For me personally, I still don’t understand “All devices MUST NOT ship with su included.” On the other hand, “All devices MUST support su installation via LineageOS provided ‘Extras’ download.” at least, so working setups will be easily available.
What’s the goal? I understand Google’s goal to go for minimal hardware so it runs well but LOS? Is it for companies who ship LOS?
I hope they do take into account some devices which are not smartphones like tablets and TVs and such. I can also imagine some people rather not prefer to have hardware with GPS, or have support for GPS in OS. But it can also be toggled off. A good way to toggle something off for sure is hardware-wise (killswitch <3) but if that doesn’t work and you’re never going to need it just not having the driver enabled at all is better than having a toggle option. Maybe some other privacy-minded people have better insight on this one.
The thing with su being installed is it can be detected by applications like Netflix, and they don’t like that.
Yes I saw on the bottom, but I’m not sure if its enough. I haven’t even considered putting LOS on my TV haha.
My take is that we’ll have to see the initial response from vendors and the like, and then we’ll have to observe if there’s a long-term benefit from this.
My parents have a Sony Android TV and seeing this total mess I’m very convinced I don’t want to have Android TV .
Perhaps LineageOS on a TV is not such a bad idea, it can’t be any worse than stock Android TV (at least on this 1 Sony I know).
@ben yeah I guess that’s the goal. Similar to Google’s then with Android. It makes some sense.

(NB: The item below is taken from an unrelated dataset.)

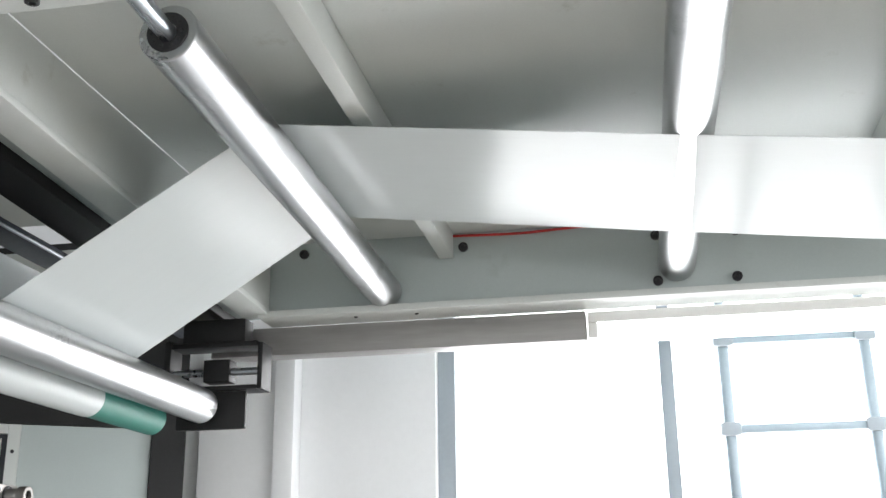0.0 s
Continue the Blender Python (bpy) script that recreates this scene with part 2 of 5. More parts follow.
def hose_material(name, stripes, tint, rib=0.006):
    """Spiral-reinforced clear hose: v runs round it, u along it in metres. stripes: (from, to, colour) round the hose."""
    m = bpy.data.materials.new(name)
    m.use_nodes = True
    nt = m.node_tree
    b = nt.nodes["Principled BSDF"]
    uv = nt.nodes.new("ShaderNodeUVMap")
    sep = nt.nodes.new("ShaderNodeSeparateXYZ")
    nt.links.new(uv.outputs[0], sep.inputs[0])
    base = ramp_pair(nt, tuple(c * 0.8 for c in tint), tint, noise_node(nt, coords(nt), 30))
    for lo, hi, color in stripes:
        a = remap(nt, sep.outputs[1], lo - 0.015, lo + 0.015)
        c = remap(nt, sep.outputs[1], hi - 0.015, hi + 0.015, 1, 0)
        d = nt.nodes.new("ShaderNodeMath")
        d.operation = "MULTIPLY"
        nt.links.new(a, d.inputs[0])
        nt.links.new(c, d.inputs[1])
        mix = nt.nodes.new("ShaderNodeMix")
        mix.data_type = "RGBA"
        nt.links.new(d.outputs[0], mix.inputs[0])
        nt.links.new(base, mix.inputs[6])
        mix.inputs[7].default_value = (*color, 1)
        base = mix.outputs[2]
    wave = nt.nodes.new("ShaderNodeMath")
    wave.operation = "FRACT"
    div = nt.nodes.new("ShaderNodeMath")
    div.operation = "DIVIDE"
    div.inputs[1].default_value = rib
    nt.links.new(sep.outputs[0], div.inputs[0])
    nt.links.new(div.outputs[0], wave.inputs[0])
    line = nt.nodes.new("ShaderNodeMath")
    line.operation = "LESS_THAN"
    line.inputs[1].default_value = 0.2
    nt.links.new(wave.outputs[0], line.inputs[0])
    soften = nt.nodes.new("ShaderNodeMath")
    soften.operation = "MULTIPLY"
    soften.inputs[1].default_value = 0.38
    nt.links.new(line.outputs[0], soften.inputs[0])
    mix = nt.nodes.new("ShaderNodeMix")
    mix.data_type = "RGBA"
    nt.links.new(soften.outputs[0], mix.inputs[0])
    nt.links.new(base, mix.inputs[6])
    mix.inputs[7].default_value = (0.62, 0.60, 0.60, 1)
    nt.links.new(mix.outputs[2], b.inputs["Base Color"])
    b.inputs["Roughness"].default_value = 0.16
    b.inputs["Coat Weight"].default_value = 0.5
    b.inputs["Coat Roughness"].default_value = 0.08
    return m


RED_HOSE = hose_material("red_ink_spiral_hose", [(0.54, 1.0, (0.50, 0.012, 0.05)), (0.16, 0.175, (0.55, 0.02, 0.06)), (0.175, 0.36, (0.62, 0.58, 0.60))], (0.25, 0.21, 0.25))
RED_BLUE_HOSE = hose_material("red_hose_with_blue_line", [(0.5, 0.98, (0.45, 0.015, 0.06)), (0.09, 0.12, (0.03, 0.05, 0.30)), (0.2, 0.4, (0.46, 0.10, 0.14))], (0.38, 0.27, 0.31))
THIN_RED_HOSE = hose_material("thin_red_ink_hose", [(0.0, 0.6, (0.40, 0.03, 0.06)), (0.82, 0.86, (0.05, 0.05, 0.22))], (0.36, 0.10, 0.12))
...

I don’t think I’m getting any (meaningful) updates on my Android TV. I can’t find HBO app either. I would like to run LOS on my Philips TV but yeah I’d need to be able to run Netflix and Prime on it. Those are the only 2 apps I actually use. Although I could run Netflix over Chromecast as well, it is generally just more work. 5-10 or more seconds more time till it runs is easily a waste of time. I already notice the difference between changing channels on raw DVB-C versus the receiver (which is quicker, but takes 15 sec till it is started. It also has Netflix app (and the HBO app), but either just take too long till I get to start them).
And for people who don’t wanna use Android TV for privacy reasons a Chromecast doesn’t make any sense either.
Hmm, I am not sure. I know people that do not want smart TVs since that the manufacturer can track everythink you do: When is it powered off and on, what channel (and what’s currently running), how long, do you zapp? Then there are sensors (light) and microphones in some TVs. With a Chromecast, Google knows what you cast, but you can watch TV (via DVB-T2, for example) without Google, or Samsung knowing what you do. You can unplug the Chromecast when you don’t need it and still have a working TV.
Sorry, I don’t know the difference, so unfortunately, I cannot imagine the workload…
But nevertheless or because of that… huge thanks for your effort and work you are putting into it to make official lineage happen for FP2!